Often the technology field staff are nationals of that country or one of its neighbours, because they have invaluable local knowledge, technology development and deployment skills that equal any Western expert, and salary costs that are in line with their country of residence.

At HQ, the staff profile is changing from those that are skilled in technology development, to those who are skilled in foreseeing which technologies can be useful for development organizations, and the ethical ways in which they can be used in development programs.

For example, an HQ technologists doesn’t need to be a software programmer anymore – in fact only two of the 40 people at the Salon wrote code – but they do need to understand how something like artificial intelligence can be used practically and ethically in international development and be able to guide their organization in adopting good AI practices. No one wants to have a Cambridge Analytica moment in development.

The HQ technologist will need to master the usefulness of artificial intelligence this year or next, but in 3-5 years, that will be a mature technology that’s fully adopted by international development, and moving in the realm of the IT department who deploy commercial systems as organizational infrastructure, freeing up the HQ technologist to be an ethical futurist with the next cool innovation.

Or so is the hope.

The RFP is the Original Sin

In theory, mobile data collection has already followed this path from new innovation that needed specialized technologists to understand and deploy, to mature systems that can be mainstreamed by IT departments or even program staff themselves, without any specialized technology skills.

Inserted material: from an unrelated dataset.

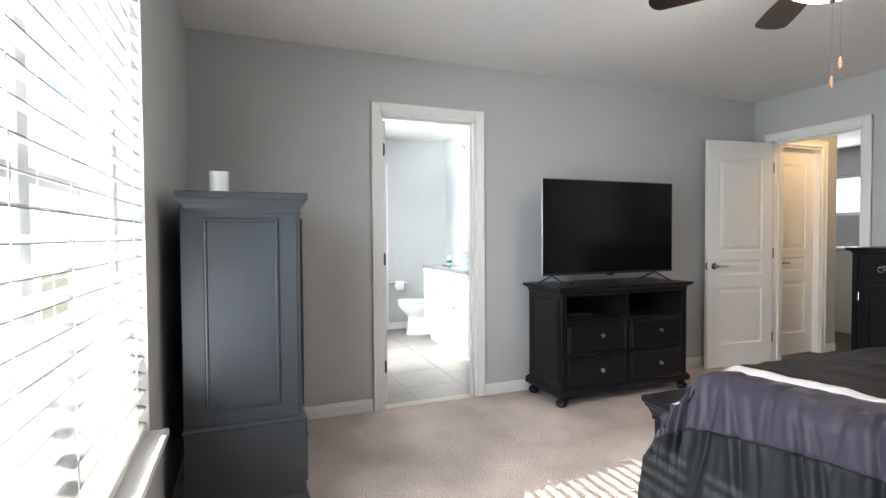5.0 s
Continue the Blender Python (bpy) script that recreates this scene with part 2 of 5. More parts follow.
def wall_y(bm, y0, y1, x0, x1, holes=(), top=H):
    y = y0
    for ya, yb, za, zb in sorted(holes):
        if ya > y:
            box(bm, x0, x1, y, ya, 0, top)
        if za > 0:
            box(bm, x0, x1, ya, yb, 0, za)
        if zb < top:
            box(bm, x0, x1, ya, yb, zb, top)
        y = yb
    if y < y1:
        box(bm, x0, x1, y, y1, 0, top)
    return bm


WIN = (-3.55, -2.10, 0.53, 2.12)          # bedroom window
BDOOR = (0.588, 1.31, 0, 2.045)           # bedroom to bathroom
HDOOR = (-4.785, -4.06, 0, 2.045)         # bedroom to hall
CDOOR = (-2.30, -1.62, 0, 2.045)          # closet
SX1 = -5.19                               # east end of the shower
SWIN = (-6.56, -5.52, 1.73, 2.11)         # shower window
GL = "painted with smooth matte light grey paint"
structure("wall_south", wall_x(bm_new(), XW, XE, YS - 0.16, YS, [WIN]), WALL, f"bedroom window wall {GL}", "wall")
structure("wall_east", wall_y(bm_new(), YS - 0.16, YN + 0.12, XE, XE + 0.12), WALL, f"wall behind the bed {GL}", "wall")
structure("wall_north", wall_x(bm_new(), XW, XE, YN, YN + 0.12, [HDOOR, CDOOR]), WALL, f"wall behind the dresser {GL}", "wall")
structure("wall_west", wall_y(bm_new(), YS - 0.16, YN + 0.12, BX1, XW, [BDOOR]), WALL, f"wall between bedroom and bathroom {GL}", "wall")
structure("ceiling_bedroom", box(bm_new(), BX1, XE + 0.12, YS - 0.16, YN + 0.12, H, H + 0.1), CEIL, "flat white painted bedroom ceiling", "ceiling")
structure("floor_bedroom", box(bm_new(), XW - 0.06, XE, YS, YN, -0.1, 0.0), CARPET, "worn beige cut-pile bedroom carpet", "carpet")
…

However, the ability of private companies to provide ICT4D services like mobile data collection is hampered by donor Requests for Proposals that have perverse disincentives and actively prevent development organizations from hiring technology vendors.

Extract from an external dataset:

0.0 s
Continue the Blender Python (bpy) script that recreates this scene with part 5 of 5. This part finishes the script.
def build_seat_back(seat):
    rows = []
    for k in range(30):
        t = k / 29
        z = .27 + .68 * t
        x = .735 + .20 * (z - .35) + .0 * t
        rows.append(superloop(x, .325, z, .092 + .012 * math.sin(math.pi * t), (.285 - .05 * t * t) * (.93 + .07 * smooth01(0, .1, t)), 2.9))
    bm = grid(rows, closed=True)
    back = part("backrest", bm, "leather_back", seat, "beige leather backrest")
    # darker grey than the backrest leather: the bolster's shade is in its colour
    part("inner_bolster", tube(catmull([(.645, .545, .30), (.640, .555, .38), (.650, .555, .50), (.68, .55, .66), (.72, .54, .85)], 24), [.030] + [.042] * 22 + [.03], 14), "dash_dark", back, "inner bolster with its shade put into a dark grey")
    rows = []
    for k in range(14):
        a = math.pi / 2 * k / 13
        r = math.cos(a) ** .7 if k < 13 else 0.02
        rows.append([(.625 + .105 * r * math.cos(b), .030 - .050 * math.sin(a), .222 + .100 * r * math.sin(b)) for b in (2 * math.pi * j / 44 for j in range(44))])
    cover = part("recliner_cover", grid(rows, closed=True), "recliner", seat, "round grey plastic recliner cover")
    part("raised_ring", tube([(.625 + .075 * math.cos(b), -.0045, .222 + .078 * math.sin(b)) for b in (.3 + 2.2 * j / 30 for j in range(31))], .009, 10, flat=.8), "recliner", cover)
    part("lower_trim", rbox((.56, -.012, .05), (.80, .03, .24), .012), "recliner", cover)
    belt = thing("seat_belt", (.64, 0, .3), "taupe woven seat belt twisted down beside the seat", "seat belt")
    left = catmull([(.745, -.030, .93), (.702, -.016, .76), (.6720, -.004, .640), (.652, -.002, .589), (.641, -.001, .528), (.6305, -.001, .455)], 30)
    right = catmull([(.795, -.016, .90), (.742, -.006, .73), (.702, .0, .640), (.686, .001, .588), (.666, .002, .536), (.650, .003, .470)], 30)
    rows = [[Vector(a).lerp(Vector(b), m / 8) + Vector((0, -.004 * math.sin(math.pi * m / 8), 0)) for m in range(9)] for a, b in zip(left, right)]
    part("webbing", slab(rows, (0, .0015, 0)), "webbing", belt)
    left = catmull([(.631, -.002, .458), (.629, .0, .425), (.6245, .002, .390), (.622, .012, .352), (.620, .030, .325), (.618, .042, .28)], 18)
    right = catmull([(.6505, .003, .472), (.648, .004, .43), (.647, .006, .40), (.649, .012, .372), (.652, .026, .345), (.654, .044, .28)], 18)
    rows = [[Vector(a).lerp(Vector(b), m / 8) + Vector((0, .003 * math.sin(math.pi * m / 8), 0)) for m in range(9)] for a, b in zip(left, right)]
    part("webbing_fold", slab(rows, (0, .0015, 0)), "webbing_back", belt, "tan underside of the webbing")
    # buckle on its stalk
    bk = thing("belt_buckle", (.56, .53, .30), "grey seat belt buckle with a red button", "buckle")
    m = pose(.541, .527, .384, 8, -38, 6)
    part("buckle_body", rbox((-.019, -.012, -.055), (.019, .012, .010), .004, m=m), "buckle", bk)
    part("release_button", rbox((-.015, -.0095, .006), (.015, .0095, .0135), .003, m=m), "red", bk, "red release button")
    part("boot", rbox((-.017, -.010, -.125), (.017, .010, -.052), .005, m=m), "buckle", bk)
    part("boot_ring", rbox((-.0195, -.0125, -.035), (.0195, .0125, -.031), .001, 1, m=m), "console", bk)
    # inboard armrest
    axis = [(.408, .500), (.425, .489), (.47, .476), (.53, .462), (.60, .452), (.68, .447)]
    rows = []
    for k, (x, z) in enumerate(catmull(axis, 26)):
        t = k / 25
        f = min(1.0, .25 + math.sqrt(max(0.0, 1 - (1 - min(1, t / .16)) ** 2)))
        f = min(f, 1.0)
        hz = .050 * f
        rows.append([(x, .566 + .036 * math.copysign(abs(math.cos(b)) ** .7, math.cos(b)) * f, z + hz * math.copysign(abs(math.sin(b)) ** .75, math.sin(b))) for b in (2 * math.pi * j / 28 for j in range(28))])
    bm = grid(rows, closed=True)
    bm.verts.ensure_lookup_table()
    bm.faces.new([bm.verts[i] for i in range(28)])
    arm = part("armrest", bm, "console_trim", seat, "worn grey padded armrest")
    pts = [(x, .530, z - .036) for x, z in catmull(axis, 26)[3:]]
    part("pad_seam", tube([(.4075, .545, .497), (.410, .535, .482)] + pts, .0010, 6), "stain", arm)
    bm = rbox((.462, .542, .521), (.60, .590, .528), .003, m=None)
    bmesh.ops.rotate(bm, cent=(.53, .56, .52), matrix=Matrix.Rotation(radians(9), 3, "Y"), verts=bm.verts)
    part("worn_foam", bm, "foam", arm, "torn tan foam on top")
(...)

For example, it’s often easier to budget for ICT4D consultants and their travel than for the purchase of less expensive commercial systems. And forget about buying computer equipment, where even the smallest purchase can attract outsized scrutiny.

One result of distorting RFPs is that bespoke solutions are developed for each project, or even if solutions are reused in new projects, their often customized to the point that they become separate systems from the original. The few systems that do survive intact from project to project, are often crippled by underinvestment. There are efforts to change this, Digital Square and DIAL Open Source Center, are great examples, but to rare and too small to impact the whole of international development.

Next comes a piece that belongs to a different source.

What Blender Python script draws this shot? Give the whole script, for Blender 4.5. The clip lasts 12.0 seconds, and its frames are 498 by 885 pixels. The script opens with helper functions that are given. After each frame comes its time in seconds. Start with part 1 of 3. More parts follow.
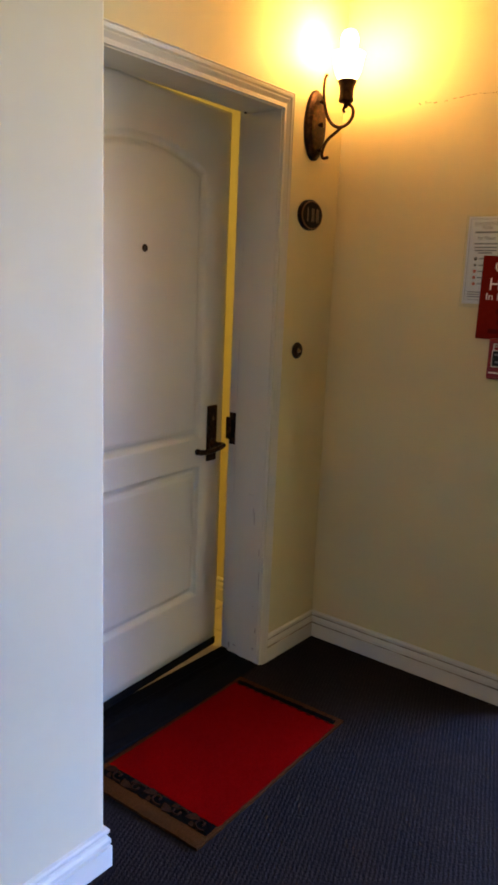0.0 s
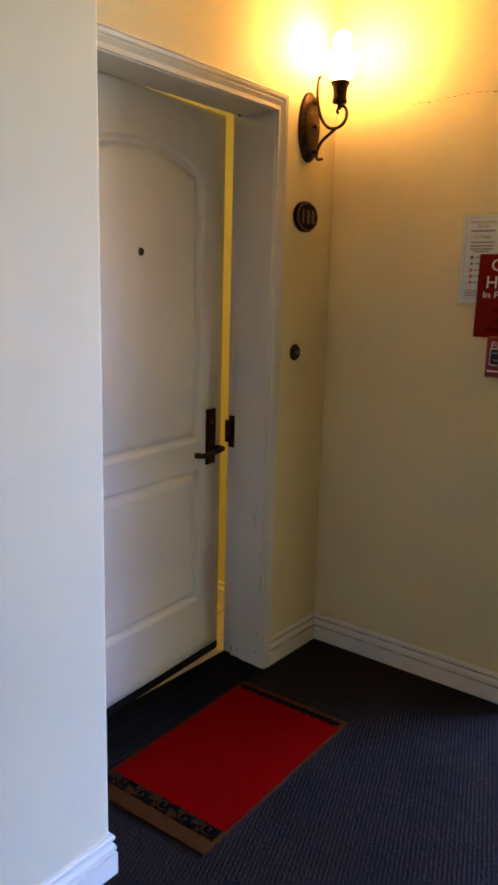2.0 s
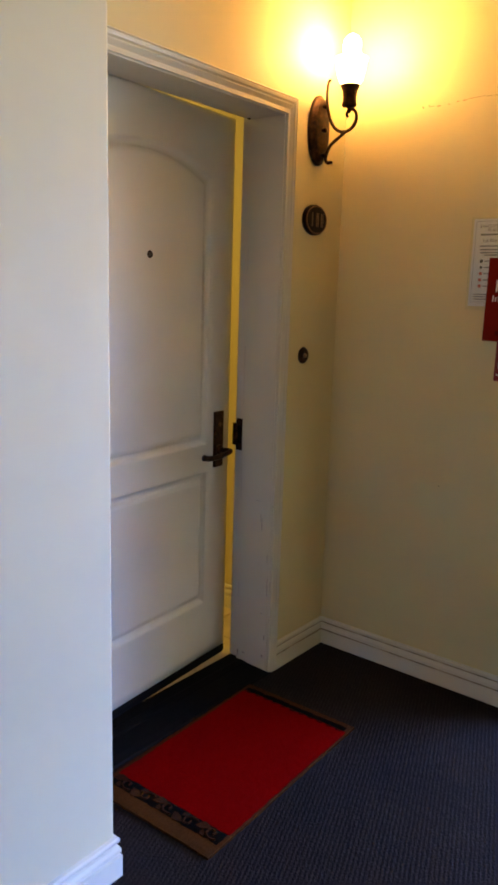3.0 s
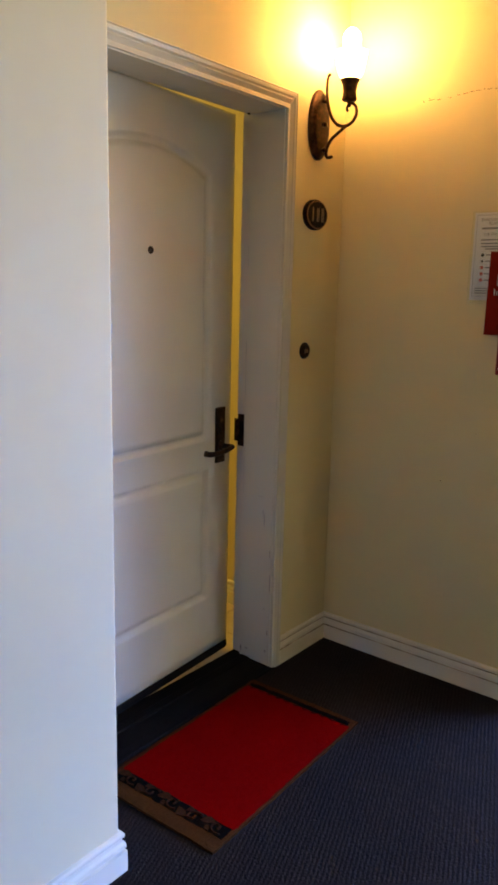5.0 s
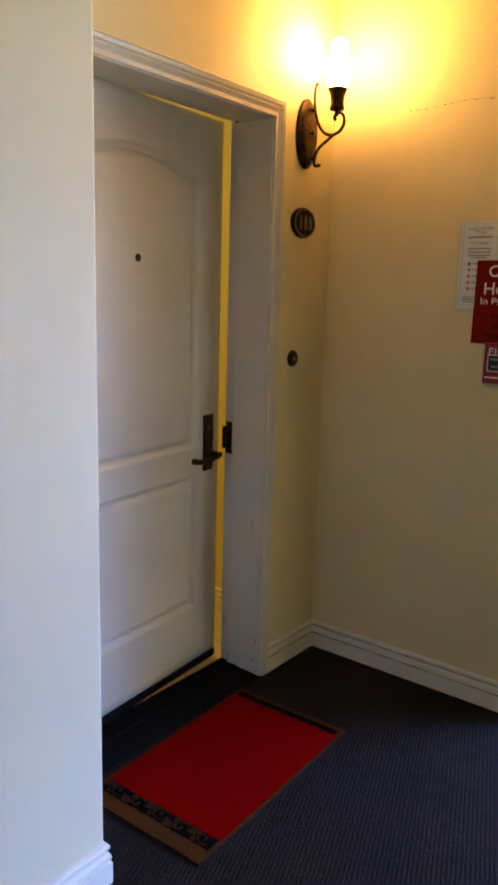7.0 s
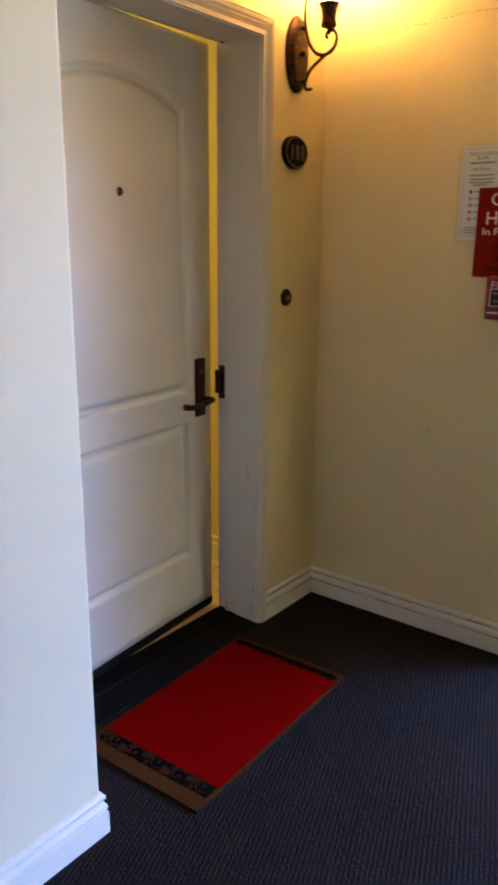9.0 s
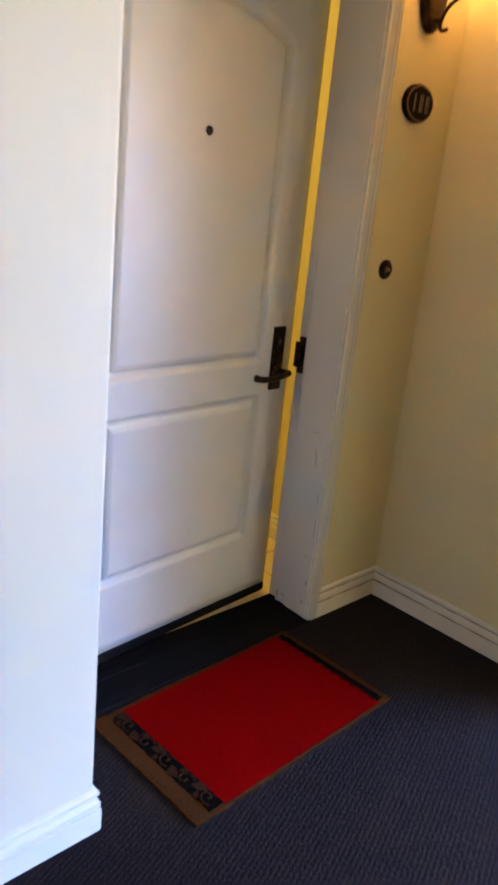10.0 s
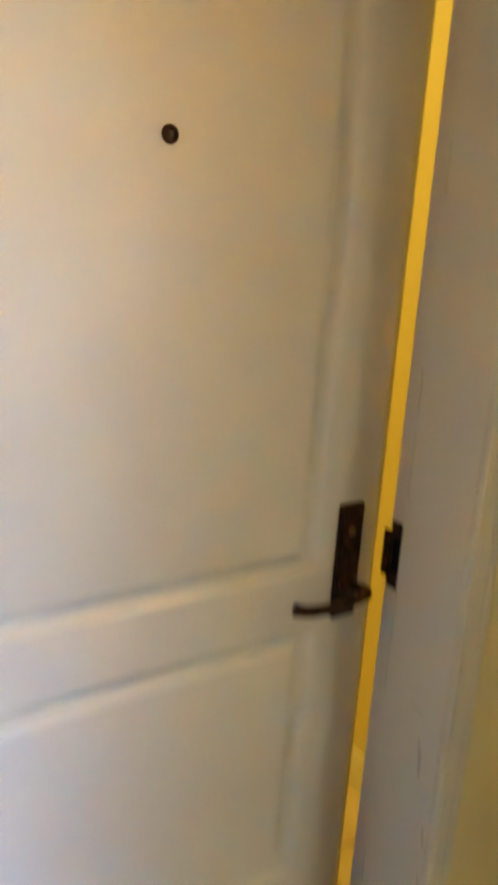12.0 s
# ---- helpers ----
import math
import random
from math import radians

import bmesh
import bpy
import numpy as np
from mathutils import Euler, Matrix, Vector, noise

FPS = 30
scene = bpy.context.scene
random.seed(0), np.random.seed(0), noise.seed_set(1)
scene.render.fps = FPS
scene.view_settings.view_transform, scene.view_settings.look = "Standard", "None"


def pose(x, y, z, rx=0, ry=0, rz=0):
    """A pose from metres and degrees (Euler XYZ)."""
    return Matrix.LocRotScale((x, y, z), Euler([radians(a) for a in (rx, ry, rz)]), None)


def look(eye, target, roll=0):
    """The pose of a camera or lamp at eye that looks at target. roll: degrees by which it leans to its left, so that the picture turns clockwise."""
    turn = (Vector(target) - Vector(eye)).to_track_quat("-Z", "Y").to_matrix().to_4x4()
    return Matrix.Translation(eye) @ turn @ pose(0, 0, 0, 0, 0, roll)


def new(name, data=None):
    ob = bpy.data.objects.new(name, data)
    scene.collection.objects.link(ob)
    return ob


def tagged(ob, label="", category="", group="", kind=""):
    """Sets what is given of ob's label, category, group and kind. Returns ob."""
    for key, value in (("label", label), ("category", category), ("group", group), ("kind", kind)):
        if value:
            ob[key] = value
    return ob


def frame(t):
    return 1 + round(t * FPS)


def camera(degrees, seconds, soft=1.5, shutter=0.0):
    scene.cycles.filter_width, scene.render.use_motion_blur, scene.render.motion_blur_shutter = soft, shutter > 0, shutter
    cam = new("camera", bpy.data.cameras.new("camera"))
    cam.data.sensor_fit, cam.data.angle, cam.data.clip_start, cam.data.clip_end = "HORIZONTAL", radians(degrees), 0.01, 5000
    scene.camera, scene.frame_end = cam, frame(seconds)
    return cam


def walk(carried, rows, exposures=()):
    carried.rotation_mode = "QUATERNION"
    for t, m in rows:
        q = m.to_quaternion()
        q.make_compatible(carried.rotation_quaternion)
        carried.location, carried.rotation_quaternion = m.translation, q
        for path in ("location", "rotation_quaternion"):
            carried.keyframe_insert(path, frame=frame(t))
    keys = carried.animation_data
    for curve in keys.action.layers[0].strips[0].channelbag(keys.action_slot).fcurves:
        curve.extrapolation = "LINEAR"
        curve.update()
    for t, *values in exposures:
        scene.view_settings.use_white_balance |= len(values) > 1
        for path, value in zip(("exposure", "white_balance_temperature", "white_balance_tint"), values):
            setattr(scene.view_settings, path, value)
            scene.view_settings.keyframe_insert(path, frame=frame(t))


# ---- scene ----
cam = camera(37.0, 12.0, soft=3.2, shutter=0.9)
PATH = [
    (0, (-2.556, -1.609, 1.470), (-1.012, -0.406, 1.058), 2.41),
    (0.5, (-2.558, -1.605, 1.471), (-1.014, -0.403, 1.059), 2.37),
    (1, (-2.556, -1.604, 1.466), (-1.010, -0.401, 1.067), 2.29),
    (1.5, (-2.553, -1.606, 1.463), (-1.002, -0.408, 1.068), 1.11),
    (2, (-2.555, -1.603, 1.459), (-1.006, -0.402, 1.061), 1.49),
    (2.5, (-2.552, -1.601, 1.457), (-1.010, -0.392, 1.059), 1.49),
    (3, (-2.553, -1.603, 1.456), (-1.016, -0.384, 1.067), 1.71),
    (5, (-2.555, -1.601, 1.451), (-1.021, -0.381, 1.054), 1.35),
    (5.5, (-2.558, -1.603, 1.464), (-1.027, -0.373, 1.083), 1.46),
    (6, (-2.562, -1.616, 1.451), (-1.025, -0.377, 1.131), 1.59),
    (6.5, (-2.561, -1.610, 1.459), (-1.023, -0.372, 1.141), 1.57),
    (7, (-2.545, -1.605, 1.457), (-0.993, -0.403, 1.076), 1.53),
    (7.2, (-2.537, -1.606, 1.452), (-0.984, -0.407, 1.062), 1.70),
    (8.8, (-2.461, -1.578, 1.469), (-0.945, -0.390, 0.928), 1.10),
    (9, (-2.462, -1.579, 1.421), (-0.936, -0.392, 0.908), 0.39),
    (9.2, (-2.450, -1.568, 1.423), (-0.882, -0.455, 0.873), 1.88),
    (9.5, (-2.398, -1.530, 1.412), (-0.896, -0.370, 0.783), 2.13),
    (9.7, (-2.323, -1.519, 1.421), (-0.891, -0.265, 0.807), 2.04),
    (10, (-2.211, -1.496, 1.411), (-0.882, -0.136, 0.791), 5.91),
    (10.2, (-2.127, -1.455, 1.431), (-0.835, -0.074, 0.780), 4.09),
    (10.5, (-1.996, -1.365, 1.400), (-0.715, 0.029, 0.756), 4.64),
    (10.7, (-1.877, -1.301, 1.431), (-0.596, 0.088, 0.777), 4.74),
    (11, (-1.778, -1.171, 1.428), (-0.474, 0.203, 0.786), 2.25),
    (11.2, (-1.691, -1.074, 1.417), (-0.447, 0.378, 0.832), 2.46),
    (11.3, (-1.646, -1.027, 1.405), (-0.434, 0.478, 0.890), 4.32),
    (11.5, (-1.474, -0.970, 1.427), (-0.402, 0.639, 0.914), 5.68),
    (11.7, (-1.384, -0.893, 1.434), (-0.384, 0.750, 0.885), 4.87),
    (11.8, (-1.312, -0.864, 1.425), (-0.356, 0.808, 0.886), 3.52),
    (12, (-1.244, -0.760, 1.421), (-0.255, 0.914, 0.950), 3.86),
]
EXPOSURES = [(0.0, 0.0, 6500, 10), (7.0, 0.0, 6500, 10), (9.0, 0.25, 6500, 10), (9.5, 0.6, 6500, 9), (10.5, 0.65, 6500, 10), (11.0, 0.72, 6700, 9), (11.5, 0.74, 7000, 6), (12.0, 0.74, 7800, 2)]
walk(cam, [(t, look(eye, target, roll)) for t, eye, target, roll in PATH], EXPOSURES)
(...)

Another result of the RFP process is that technology solution providers move away from international development as their core focus and look to commercial clients to succeed. Magpai and FrontlineSMS are great examples of firms that started in the international development community and branched out into other sectors, where revenue streams are higher and less variable.

From ICT4D to Digital Development

As technology becomes more and more mainstreamed in everything we do, what are the big themes that will have lasting impact on international development as a whole and within the societies where we work? From this Salon, I came away with three options:

Ecosystem development: We still have much work to do in creating the enabling environment in international development where digital solutions can flourish. This is everything from educating our fellow development practitioners on the usefulness and ethics of technology innovations, to changing the way we invest in and purchase those innovations, to expanding the centrality of digital in development.

Government capacity: a major aspect of ecosystem development will be building government capacity to understand and regulate technology – including the capacity of our own governments, who can be just as clueless about technology as governments in the countries where we work. And to be honest, we have vastly under-invested in government capacity across all of international development.

Indigenous solutions: the ultimate goal that we should really be aiming for is supporting local companies to develop solutions that succeed in their context, where we as a specialty and the international development industry as a whole, invests in their capacity, and to be honest, their profitability in developing and deploying digital development solutions.

One Response

  1. Darrell Owen says:

    Wayan—

    A good article that triggers a lot of thoughts…the following being but a few:

    RFPs—my experience has been the RFPs can work for donor organizations when crafted at a high level and with flexibility for providing centralized service to provide a wide range of digital-related consulting services. Task Orders or Subcontracts can be used to further refine country-local level bodies of work.

    Initial Country-wide Assessments—one of the tools we developed early on and refined and used in dozens of countries was an Assessment Template. This was aimed at a two-three week in-country survey to explore what the in-country dynamics were, what were local priorities, what held promise, what were dead ends, etc. These weren’t bound by the current country-level donor development portfolio, but included the entire landscape of the targeted country

    Focus Outside of Donor Projects—this outside the donor-portfolio box proved to be a critical factor for our success… sometimes opportunities fit within the existing donor portfolio, but more often they didn’t. Even where they didn’t fit, more often than not, the Donor organization would provide the funding.

    Get in and Get out—in my nearly 20 years of independent consulting for a dozen or so companies doing work with USAID, rarely did we design in-country initiatives that lasted more than a year or two. The interventions targeted being a catalyst for change and creating local skill-sets needed to carry things forward long after we were gone. Even when we had longer term engagement in a country, the portfolio consisted of multiple engagements where our direct engagement was again, limited to a year, sometimes less, and rarely more than a couple years.

    This list could be much longer, but this is a start.